Massive value for Yahoo
Under a no-cash deal, Yahoo will use Microsoft’s new Bing search engine on its own sites, while Yahoo will act as the exclusive global sales force for the companies’ premium search advertisers.
The Sunnyvale, California, company also estimated the deal would provide it with a $275m benefit to annual operating cash flow.
“This agreement comes with boatloads of value for Yahoo, our users, and the industry. And I believe it establishes the foundation for a new era of internet innovation and development,” Yahoo chief executive Carol Bartz said in a statement.
Yahoo and Microsoft reached agreement on Wednesday on a long-awaited web search partnership that would unite the two companies against market leader Google.
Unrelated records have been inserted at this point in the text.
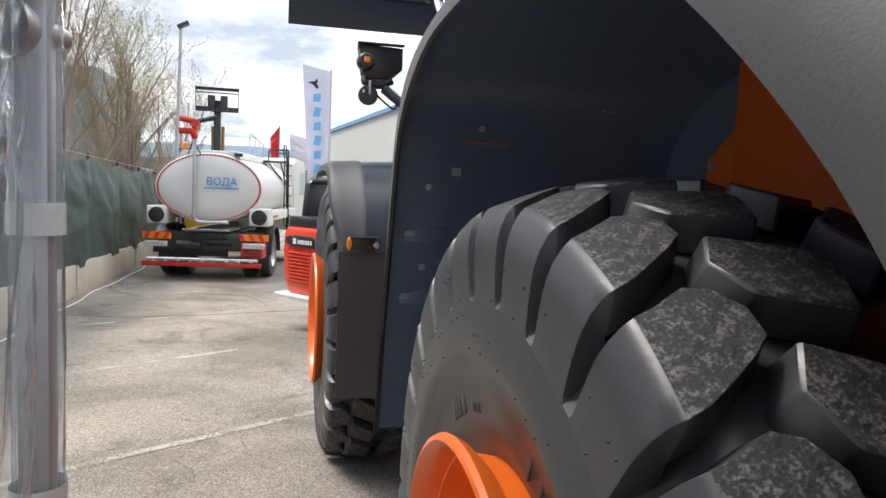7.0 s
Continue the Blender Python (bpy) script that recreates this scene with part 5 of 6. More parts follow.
plc = part("lube_chart", plate([(-0.082, -0.085), (0.088, -0.088), (0.082, 0.088), (-0.080, 0.092)], pm, 0.0012), PAPER, loader, "white printed service chart label")
random.seed(5)
for k in range(70):
    x, y = (random.gauss(0.0, 0.018), random.gauss(0.0, 0.022)) if k % 2 else (random.uniform(-0.065, 0.065), random.uniform(-0.075, 0.075))
    w, h = random.choice(((0.006, 0.0010), (0.0015, 0.006), (0.003, 0.002), (0.009, 0.0008)))
    part("printed_mark", plate([(x - w, y - h), (x + w, y - h), (x + w, y + h), (x - w, y + h)], pm @ Matrix.Translation((0, 0, 0.0013)), 0.0003), GREYPRINT, plc)
clip_mesh = make_mesh("push_clip", lathe([(0, 0.0115), (0.002, 0.011), (0.0035, 0.008), (0.004, 0.004), (0.003, 0.0035), (0.003, 0)], (0, 0, 0), "z", 18), GREYPRINT)
# bolts and clips under the rear fender's front
for x, y, z in ((0.336, 4.165, 1.796), (0.336, 4.215, 1.545), (0.348, 4.289, 1.312), (0.478, 4.075, 1.962), (0.70, 4.13, 1.755)):
    k = min(range(len(rear_path)), key=lambda i: (rear_path[i][0] - y) ** 2 + (rear_path[i][1] - z) ** 2)
    a, b, ny, nz = rear_path[k]
    piece("push_clip", clip_mesh, facing((x, a - ny * 0.047, b - nz * 0.047), (1, 0, 0), Vector((0, -ny, -nz)).cross(Vector((1, 0, 0)))), loader)
k = min(range(len(rear_path)), key=lambda i: (rear_path[i][0] - 4.16) ** 2 + (rear_path[i][1] - 1.84) ** 2)
a, b, ny, nz = rear_path[k]
part("liner_label", plate([(-0.015, -0.013), (0.015, -0.013), (0.015, 0.013), (-0.015, 0.013)], facing((0.418, a - ny * 0.047, b - nz * 0.047), (1, 0, 0), (0, 0.1, 1)), 0.001), GREYPRINT, loader)

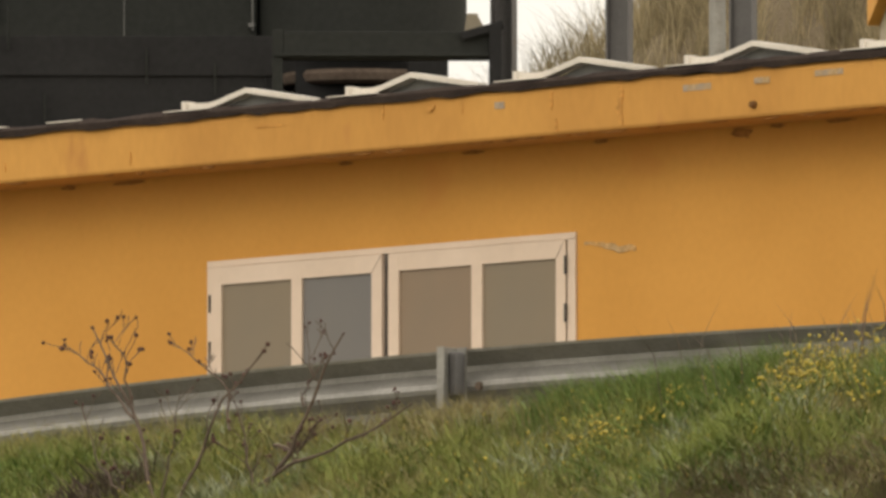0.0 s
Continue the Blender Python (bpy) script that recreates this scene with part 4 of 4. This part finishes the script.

The agreement, which has a 10-year term, will be subject to review by US regulatory authorities, the companies said.
It is restricted to internet search and related advertising revenue, while the pair would retain full autonomy on other properties and products such as email, instant messaging and display advertising.
The partnership, Microsoft said, “will improve the web search experience for users and advertisers, and deliver sustained innovation to the industry”.
Microsoft chief executive Steve Ballmer said the deal will enable Bing to better compete against Google, as well as attract more users and advertisers.
“Through this agreement with Yahoo, we will create more innovation in search, better value for advertisers, and real consumer choice in a market currently dominated by a single company,” Ballmer said.
“This agreement gives us the scale and resources to create the future of search.”
Calling the link-up a “significant opportunity” Yahoo chairperson Roy Bostock said the company’s board backed it with its “full and unanimous support”.
“Microsoft is an industry innovator in search, and it is a great opportunity for us to focus our investments in other areas critical to our future,” he said.
According to research firm Comscore, Google has a 65% share of the lucrative search market, followed by Yahoo! with 19.6% and Microsoft with 8.4%.